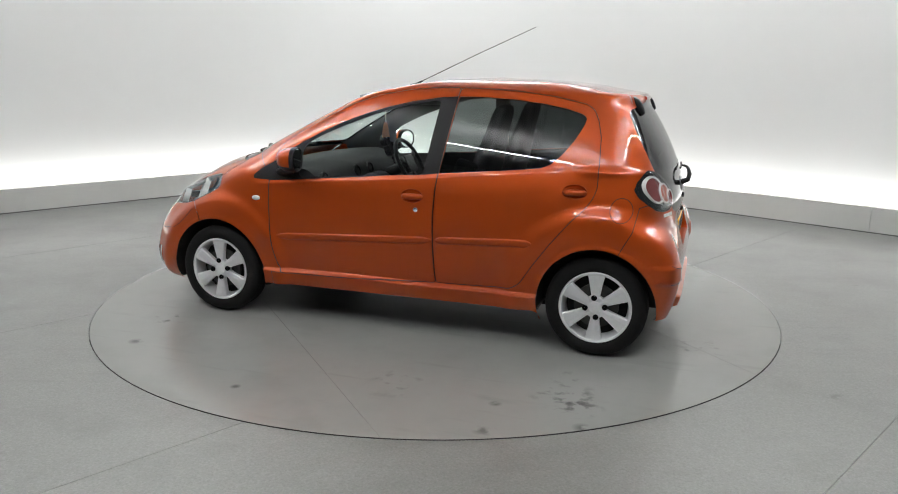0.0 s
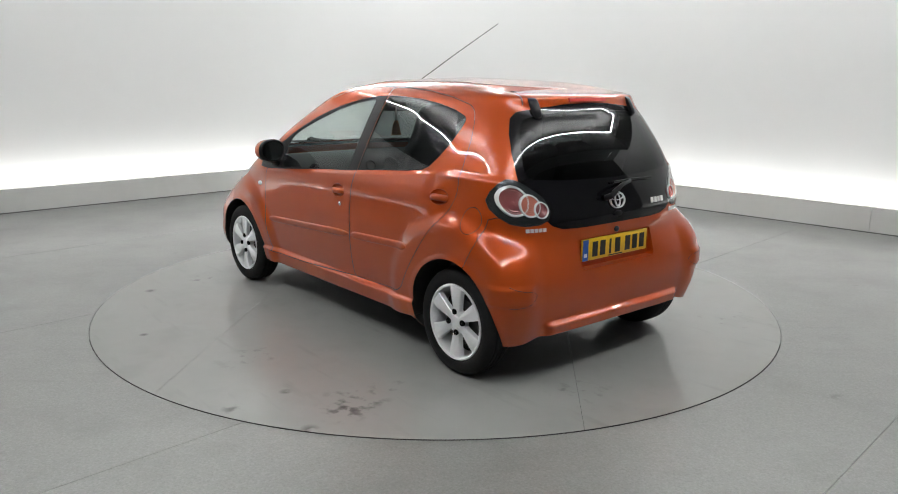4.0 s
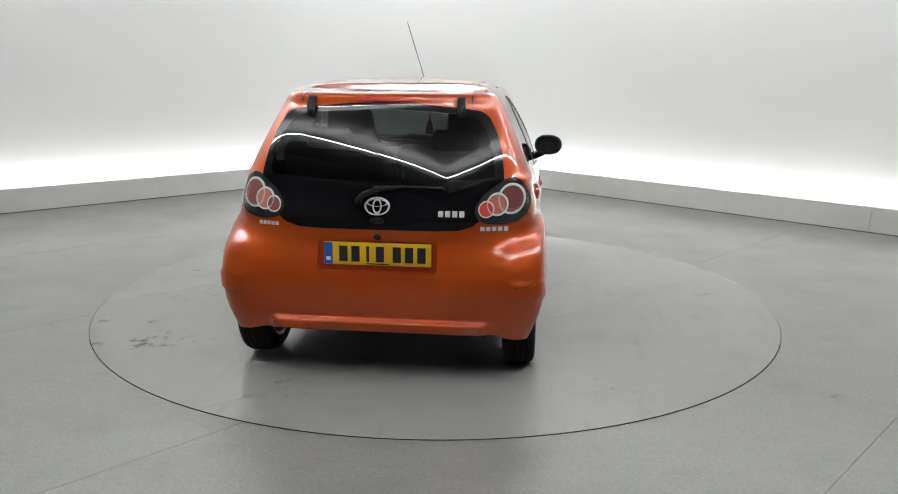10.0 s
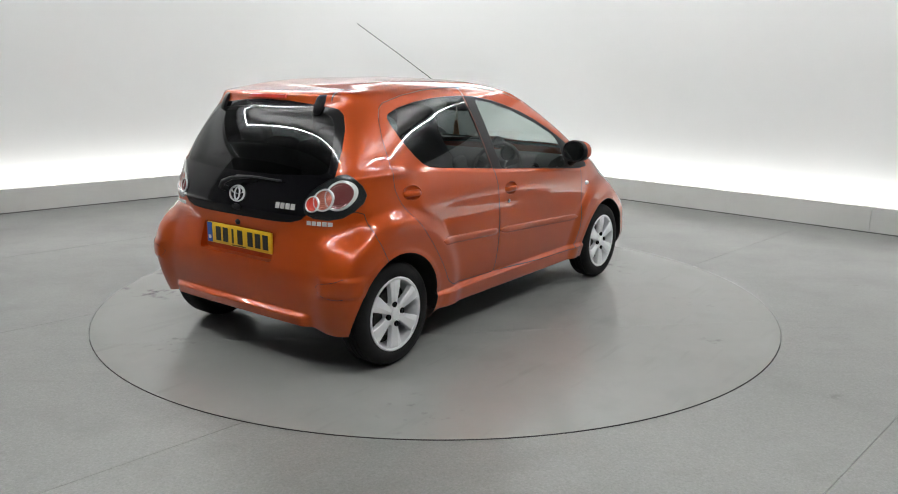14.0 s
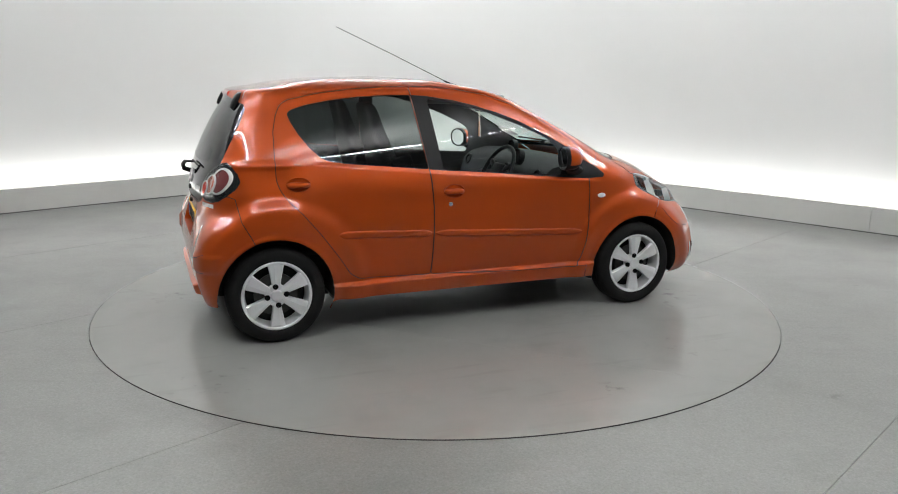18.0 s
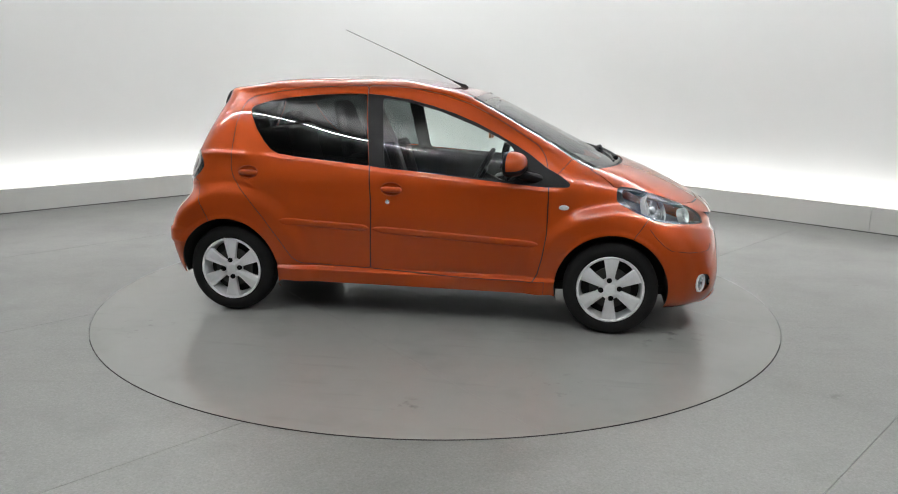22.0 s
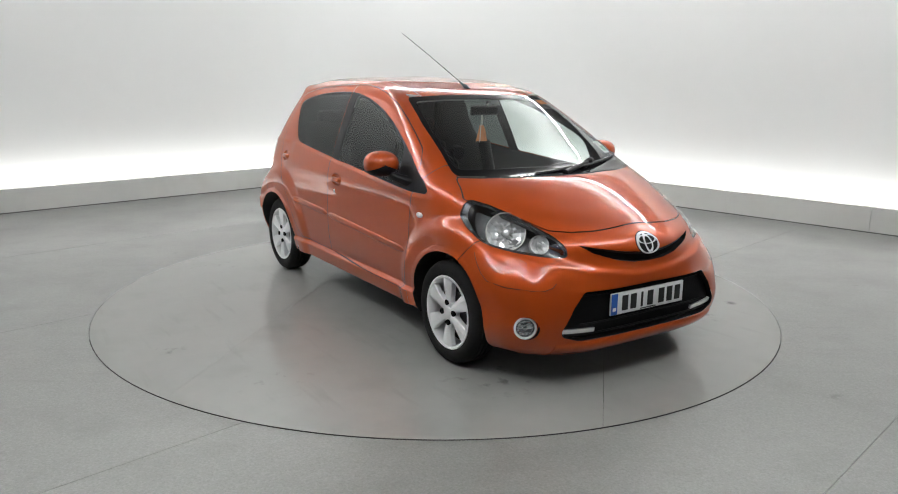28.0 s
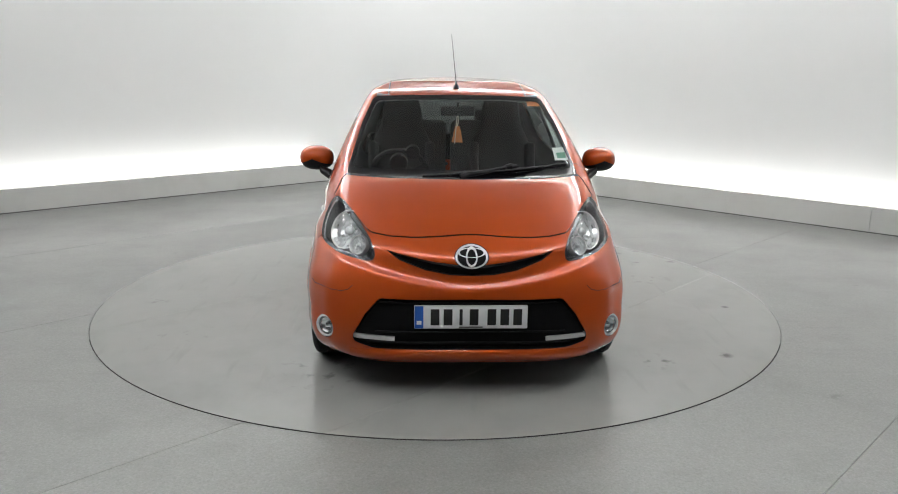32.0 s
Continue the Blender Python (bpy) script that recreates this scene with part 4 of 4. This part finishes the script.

....

Return to the listing above and set it down exactly, leaving out its pictures.

0.0 s
4.0 s
10.0 s
14.0 s
18.0 s
22.0 s
28.0 s
32.0 s
Continue the Blender Python (bpy) script that recreates this scene with part 4 of 4. This part finishes the script.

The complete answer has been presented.